В течение дня Федор и Анна как могли отвлекали себя работой – она писала под его диктовку. По вечерам Анна плакала в одиночестве, и грусть будто снимала плоть с ее костей. Горе Федора как будто тоже только усиливалось. Есть минуты, которых выносить нельзя. Она уже меня знала; она, когда я, в день смерти ее, уходил из дома читать газеты, не имея понятия о том, что через два часа умрет, она так следила и провожала меня своими глазками, так поглядела на меня, что до сих пор представляется и всё ярче и ярче. Никогда не забуду и никогда не перестану мучиться!
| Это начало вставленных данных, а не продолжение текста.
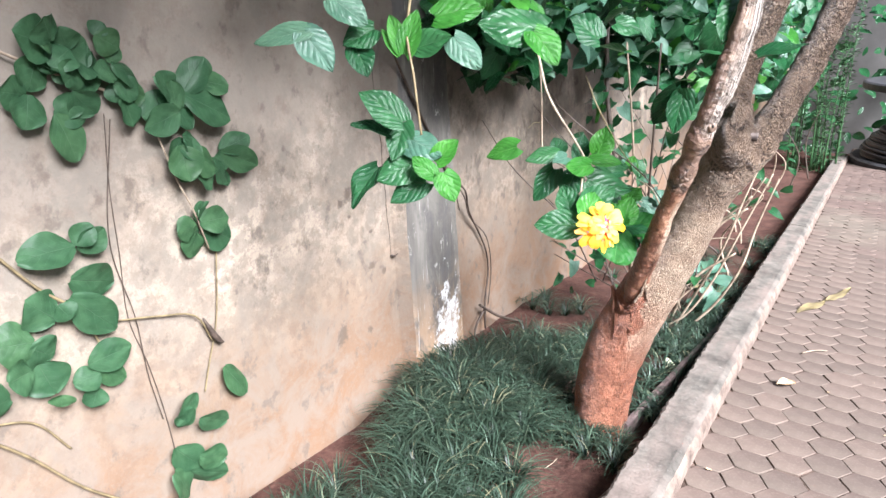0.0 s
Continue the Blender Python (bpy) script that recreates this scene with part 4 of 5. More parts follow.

Если даже и будет другой ребенок, то не понимаю, как я буду любить его; где любви найду; мне нужно Соню[435].

Роман неуверенно продвигался вперед, время от времени приходила почта – хотя Федор полагал, что ее перехватывает тайная полиция, так как некоторые письма пропадали. Это казалось жестокой иронией теперь, когда он предал свои старые убеждения, чтобы стать непоколебимым монархистом, и когда его вместе с тем обвиняли в излишнем консерватизме либералы. Он даже подумывал о том, чтобы подать официальную жалобу, но вместо этого позволил себе назвать этих безымянных чиновников негодяями в следующем письме Майкову, которое, как он думал, они вынужденно прочтут.

С приходом осени отъезд из Швейцарии стал вопросом выживания. Они добрались до Милана, пешком преодолев горный перевал, собирая по пути альпийские полевые цветы и наслаждаясь их стойкой красотой. Мир спасет красота[436]. В Милане остались всего на пару месяцев. Улочка, на которой они жили, была такой узкой, что соседи разговаривали друг с другом через открытые окна. Здесь я тупею и ограничиваюсь, от России отстаю. Русского воздуха нет и людей нет. Я не понимаю, наконец, совсем русских эмигрантов. Это – сумасшедшие![437]